The companies that typically focused on powering video game consoles and PCs are now some of the most powerful technology companies in human history. The best example is computing and system-on-a-chip giant Nvidia, which is far from a household name yet ranks alongside consumer-facing tech platforms Google, Apple, Facebook, Amazon, and Microsoft as one of the ten largest public companies in the world.

Nvidia’s CEO, Jensen Huang, didn’t start his com­pany with the intention of it becoming a gaming giant. In fact, he founded it based on the belief that eventually graphics-based computing would be needed to solve queries and problems that general-purpose computing never could. But to Huang, the best way to develop the necessary capabilities and technologies was to focus on video games. “The condition is extremely rare that a market is simultaneously large and technologically demanding,” Huang told Time magazine in 2021. “It is usually the case that the markets that require really powerful computers are very small in size, whether it’s climate simulation or molecular-dynamics drug discovery. The markets are so small, it [sic] can’t afford very large investments. That’s why you don’t see a company that was founded to do climate research. Video games were one of the best strategic decisions we ever made.”⁶

Nvidia was founded only a year after Snow Crash—which the gaming community also quickly considered to be a seminal text. Despite this, Stephenson has said the emergence of the Metaverse via gaming is “the thing I totally missed in” the novel. “When I was thinking up the Metaverse, I was trying to figure out the market mechanism that would make all of this stuff affordable. Snow Crash was written when 3D imaging graphics hardware was outrageously expensive, only for a few research labs. I figured that if it were ever going to become as cheap as TV, then there would have to be a market for 3D graphics as big as the market for TV. So the Metaverse in Snow Crash is kind of like TV. . . . What I didn’t anticipate, what actually came along to drive down the cost of 3D graphics hardware, was games. And so the virtual reality that we all talked about and that we all imagined 20 years ago didn’t happen in the way that we predicted. It happened instead in the form of video games.”⁷

For similar reasons, the software solutions that are best at real-time 3D rendering come from gaming, too. The most notable examples are Epic Games’ Unreal Engine, as well as Unity Technologies’ eponymous engine, but there are dozens of video game developers and publishers with highly capable proprietary real-time rendering solutions.

Non-gaming alternatives exist, but at least for now, they’re widely regarded as inferior for real time, specifically because that constraint wasn’t necessary to them from the start.

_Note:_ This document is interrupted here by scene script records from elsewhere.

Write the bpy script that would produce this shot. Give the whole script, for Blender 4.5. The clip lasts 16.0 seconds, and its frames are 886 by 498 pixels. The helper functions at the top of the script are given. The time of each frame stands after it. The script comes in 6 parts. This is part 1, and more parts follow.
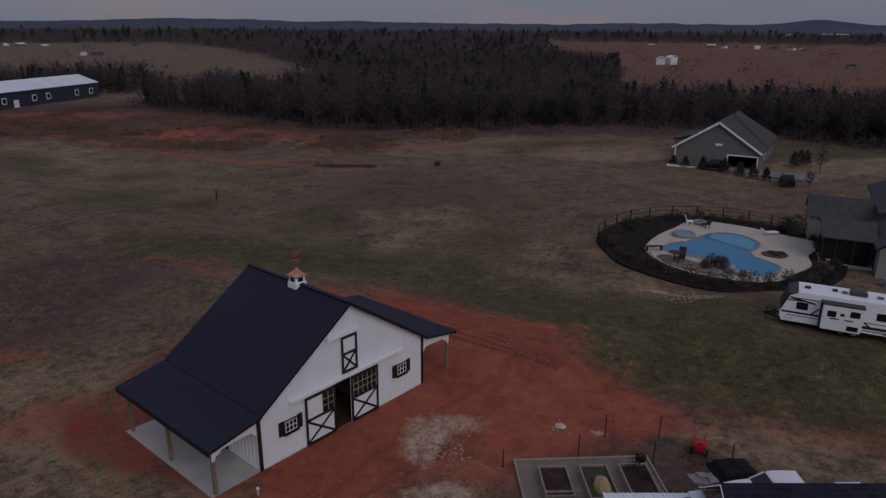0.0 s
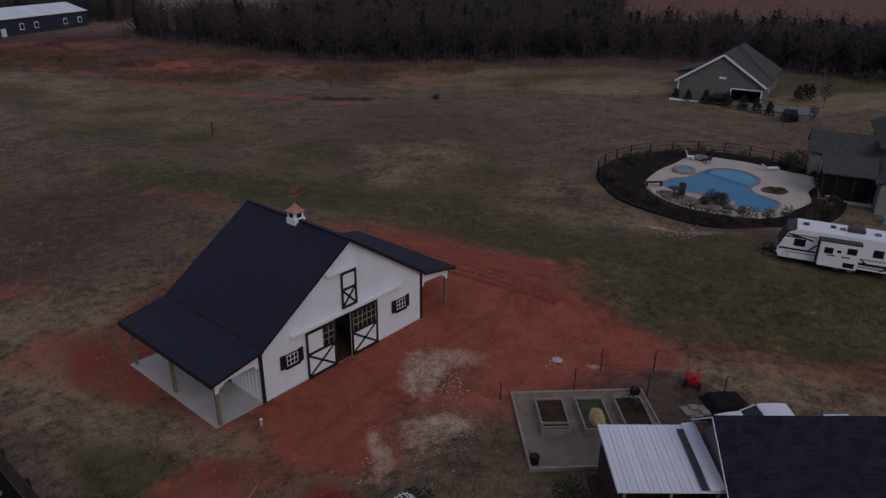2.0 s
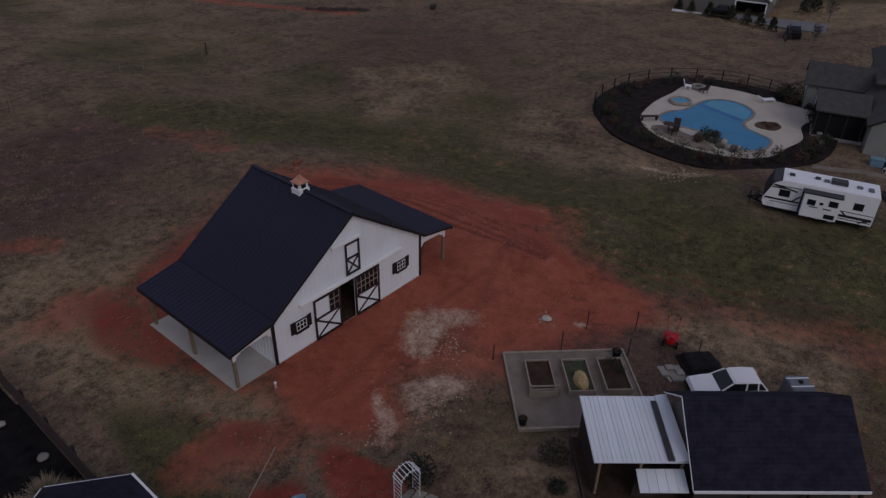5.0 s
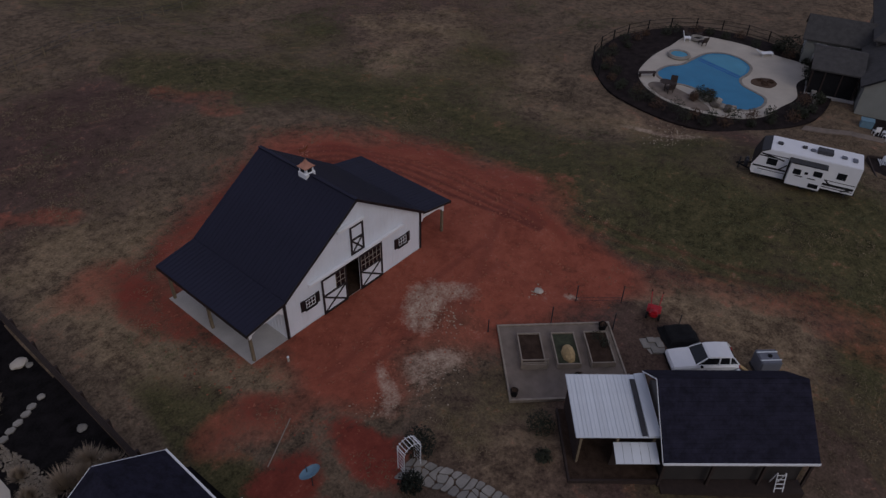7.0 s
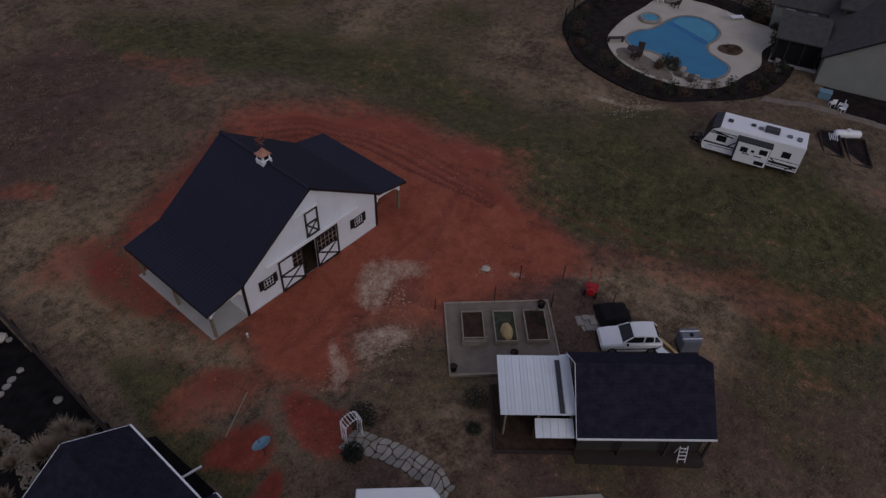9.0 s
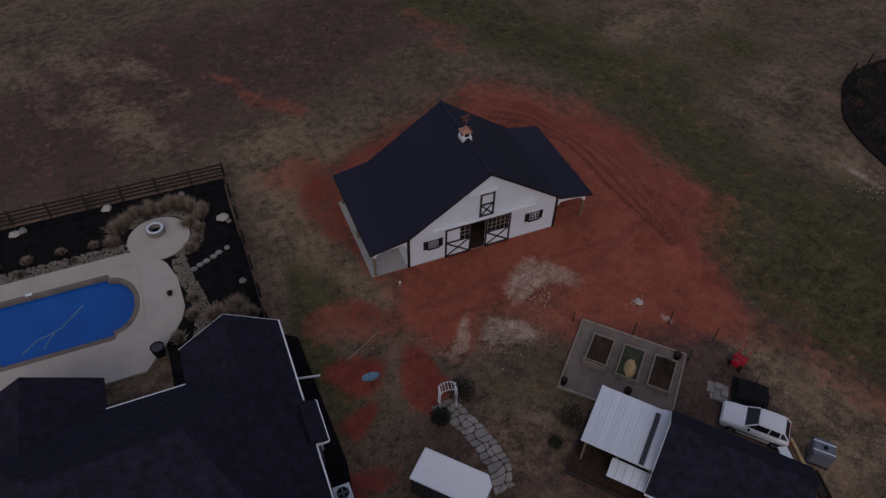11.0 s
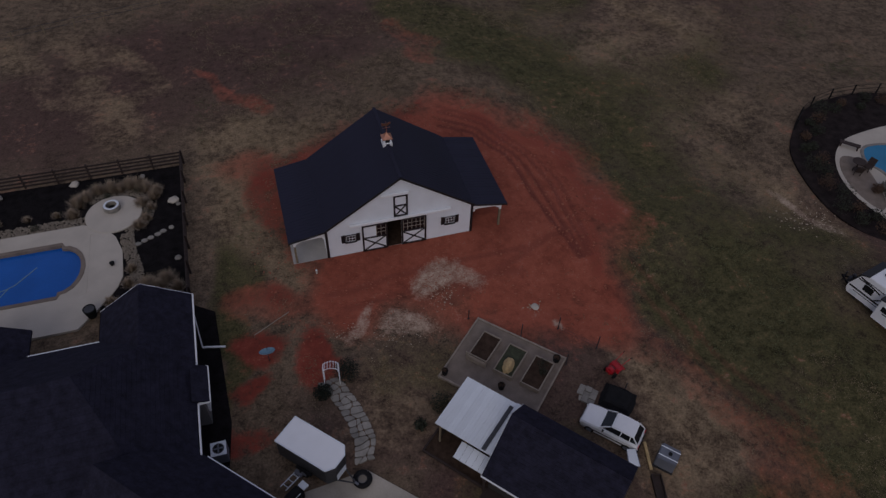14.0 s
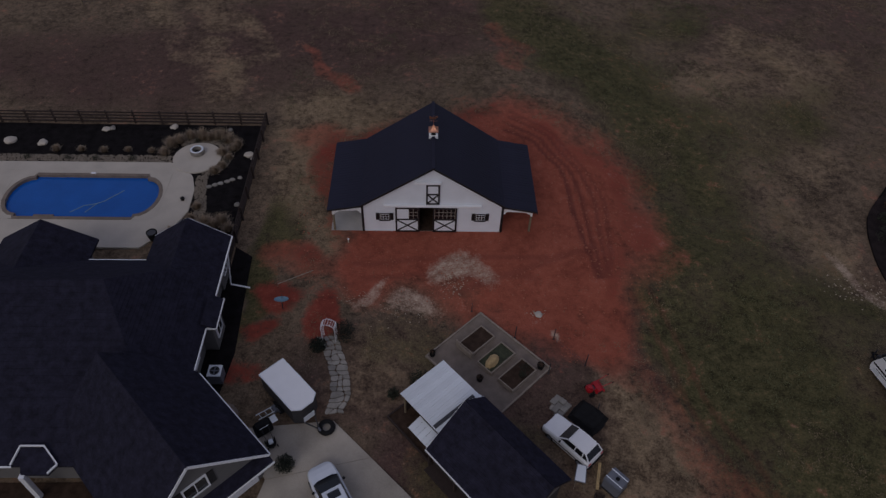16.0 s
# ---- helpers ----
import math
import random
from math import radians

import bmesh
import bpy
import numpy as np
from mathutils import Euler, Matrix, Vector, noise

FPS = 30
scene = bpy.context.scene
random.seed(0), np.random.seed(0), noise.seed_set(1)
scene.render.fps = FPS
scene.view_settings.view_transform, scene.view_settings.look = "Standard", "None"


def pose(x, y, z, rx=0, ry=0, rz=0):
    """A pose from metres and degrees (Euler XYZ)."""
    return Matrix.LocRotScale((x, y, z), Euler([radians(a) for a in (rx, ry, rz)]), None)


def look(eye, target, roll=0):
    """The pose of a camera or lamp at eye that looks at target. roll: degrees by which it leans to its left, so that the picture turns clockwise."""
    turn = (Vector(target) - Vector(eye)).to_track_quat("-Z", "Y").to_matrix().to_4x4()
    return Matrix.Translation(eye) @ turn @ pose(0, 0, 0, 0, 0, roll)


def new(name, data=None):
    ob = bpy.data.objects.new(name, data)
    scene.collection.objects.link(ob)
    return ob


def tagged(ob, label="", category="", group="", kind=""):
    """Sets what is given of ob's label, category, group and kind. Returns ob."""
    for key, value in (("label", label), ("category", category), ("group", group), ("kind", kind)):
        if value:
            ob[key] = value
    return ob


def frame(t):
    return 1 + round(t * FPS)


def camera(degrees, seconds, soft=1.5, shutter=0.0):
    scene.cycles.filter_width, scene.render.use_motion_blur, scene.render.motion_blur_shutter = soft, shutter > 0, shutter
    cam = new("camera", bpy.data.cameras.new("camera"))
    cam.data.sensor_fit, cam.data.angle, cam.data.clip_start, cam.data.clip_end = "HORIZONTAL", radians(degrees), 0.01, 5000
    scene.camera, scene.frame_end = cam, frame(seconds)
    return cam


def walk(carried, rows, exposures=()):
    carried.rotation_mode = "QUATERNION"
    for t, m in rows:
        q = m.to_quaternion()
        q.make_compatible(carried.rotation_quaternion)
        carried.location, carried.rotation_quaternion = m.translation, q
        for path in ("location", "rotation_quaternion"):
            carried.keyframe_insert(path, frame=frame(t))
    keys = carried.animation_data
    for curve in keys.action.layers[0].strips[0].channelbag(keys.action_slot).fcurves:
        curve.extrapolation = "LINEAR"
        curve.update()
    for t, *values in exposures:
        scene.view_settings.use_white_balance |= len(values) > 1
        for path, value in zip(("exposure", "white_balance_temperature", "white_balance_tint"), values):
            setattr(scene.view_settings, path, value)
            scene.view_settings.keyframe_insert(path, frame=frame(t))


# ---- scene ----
import functools

cam = camera(65.1, 16.0, soft=1.4)
# seconds, eye, target, roll
PATH = [
    (0, (-20.899, -24.143, 19.851), (-19.455, -22.907, 19.23), 0.4),
    (0.5, (-20.894, -24.141, 19.8), (-19.457, -22.915, 19.143), 0.4),
    (1, (-20.876, -24.148, 19.865), (-19.452, -22.933, 19.16), 0.5),
    (1.5, (-20.859, -24.126, 19.898), (-19.448, -22.923, 19.146), 0.5),
    (2, (-20.849, -24.044, 19.901), (-19.451, -22.856, 19.104), 0.6),
    (2.5, (-20.857, -23.988, 19.931), (-19.472, -22.816, 19.091), 0.6),
    (3, (-20.832, -23.905, 20.506), (-19.456, -22.743, 19.637), 0.7),
    (5.5, (-20.929, -23.853, 25.465), (-19.656, -22.793, 24.344), 1.1),
    (6, (-20.965, -23.928, 26.452), (-19.716, -22.888, 25.287), 1.1),
    (6.5, (-21.015, -23.901, 27.483), (-19.789, -22.884, 26.274), 1.3),
    (7, (-21.019, -23.946, 28.492), (-19.817, -22.95, 27.243), 1.3),
    (7.5, (-20.824, -24.14, 29.543), (-19.645, -23.168, 28.252), 1.5),
    (8, (-20.445, -24.636, 30.544), (-19.29, -23.687, 29.216), 1.6),
    (8.5, (-19.849, -25.349, 31.61), (-18.715, -24.425, 30.246), 1.8),
    (9, (-19.184, -26.21, 32.66), (-18.074, -25.303, 31.265), 2.0),
    (9.5, (-18.64, -26.832, 33.645), (-17.733, -25.768, 32.214), 2.5),
    (9.7, (-18.337, -27.284, 33.922), (-17.605, -26.108, 32.48), 2.4),
    (10, (-17.79, -27.85, 34.15), (-17.187, -26.603, 32.705), 2.2),
    (10.5, (-16.88, -28.80, 34.54), (-16.323, -27.537, 33.093), 1.9),
    (11.8, (-14.503, -31.263, 35.538), (-13.951, -30.001, 34.088), 1.6),
    (12, (-14.044, -31.671, 35.717), (-13.492, -30.407, 34.268), 1.7),
    (12.5, (-12.869, -32.612, 36.359), (-12.318, -31.35, 34.909), 1.9),
    (13, (-11.398, -33.61, 36.823), (-10.888, -32.328, 35.374), 1.9),
    (13.5, (-9.87, -34.615, 37.371), (-9.403, -33.318, 35.922), 2.0),
    (14, (-8.219, -35.679, 37.895), (-7.794, -34.367, 36.447), 2.1),
    (14.5, (-6.34, -36.673, 38.466), (-5.963, -35.348, 37.016), 2.0),
    (15, (-4.534, -37.659, 39.05), (-4.219, -36.32, 37.598), 2.0),
    (15.5, (-2.674, -38.652, 39.422), (-2.496, -37.288, 37.97), 2.2),
    (16, (-0.686, -39.538, 39.729), (-0.63, -38.164, 38.276), 2.2),
]
walk(cam, [(t, look(eye, target, roll)) for t, eye, target, roll in PATH],
     exposures=((0, -0.30), (5.5, -0.38), (9.5, -0.42), (16, -0.50)))

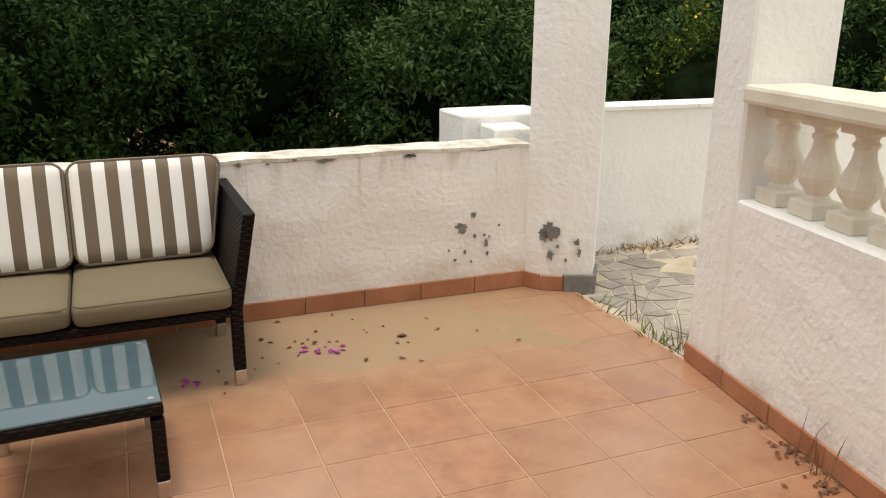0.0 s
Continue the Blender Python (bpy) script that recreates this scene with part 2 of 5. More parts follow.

The rendering solutions designed for manufacturing or film did not need to process an image in 1/30th or 1/120th of a second. Instead, they prioritized other objectives, such as maximizing visual richness or the ability to use the same file format to both design and manufacture an object. These solutions were typically designed to run on high-end machines, rather than nearly every consumer device worldwide.

One advantage that’s often overlooked is the fact that game developers, publishers, and platforms have had to fight and work around the internet’s networking architecture for decades and thus have unique expertise as we shift to the Metaverse. Online games have required synchronous and continuous networking connections since the late 1990s, with Xbox, PlayStation, and Steam supporting real-time audio chat across most of their titles since the mid-2000s. Making this work has required predictive AI that takes over for a player during a network drop before handing back control, custom software to unnoticeably “roll back” gameplay in the event that one player suddenly receives information before another, and creating gameplay that aligned with, rather than ignored, the technical challenges likely to affect most players.

This design orientation leads to the final advantage games companies possess: the ability to create a place someone would actually want to spend time in. Daniel Ek, the co-founder and CEO of Spotify, has argued that the dominant business model of the internet era has been breaking down anything made of atoms into bits—what was once a physical alarm clock on a nightstand is now an application inside the smartphone on a nightstand, or just data stored on a smart speaker nearby.⁸ In a simplified sense, the Metaverse era can be thought of as involving the use of bits to produce 3D alarm clocks made of virtual atoms. Those with the most experience in virtual atoms—decades of it—are game developers. They know how to make not just a clock, but a room, a building, and a village populated by happy players. If humanity is ever to move to a “massively scaled interoperable network of real-time rendered 3D virtual worlds,” that skill is going to take us there. When discussing what he got right and wrong about the future in Snow Crash, Stephenson told Forbes that “instead of people going to bars on the Street in Snow Crash, what we have now is Warcraft guilds” which go on in-game raids.⁹

In the first part of this book, I’ve detailed where the term “Metaverse” and its ideas come from, the various efforts to construct it over the past several decades, as well as its importance to our future. I’ve investigated the corporate enthusiasm for this would-be successor to the mobile internet, reviewed how this confusion was and continues to be significant, introduced a workable definition that explains what the Metaverse is, and touched on why video game makers seem to be at its forefront. Now, I’ll walk you through what it will take to make the Metaverse a reality.

^* Another important leader in the mobile device market is Samsung, which, unlike these other manufacturers, is 80 years old. However, it never held significant market share in the mainframe nor PC markets.

^† The term “internet” is an abbreviation of “inter-networking.”

^‡ It has been argued that the internet is regionalizing, most notably the Chinese internet, and to a lesser extent, that in the EU. To the extent this claim is valid, it would be due to regulatory enforcement that results in key (and required) differences in standards, services, and content.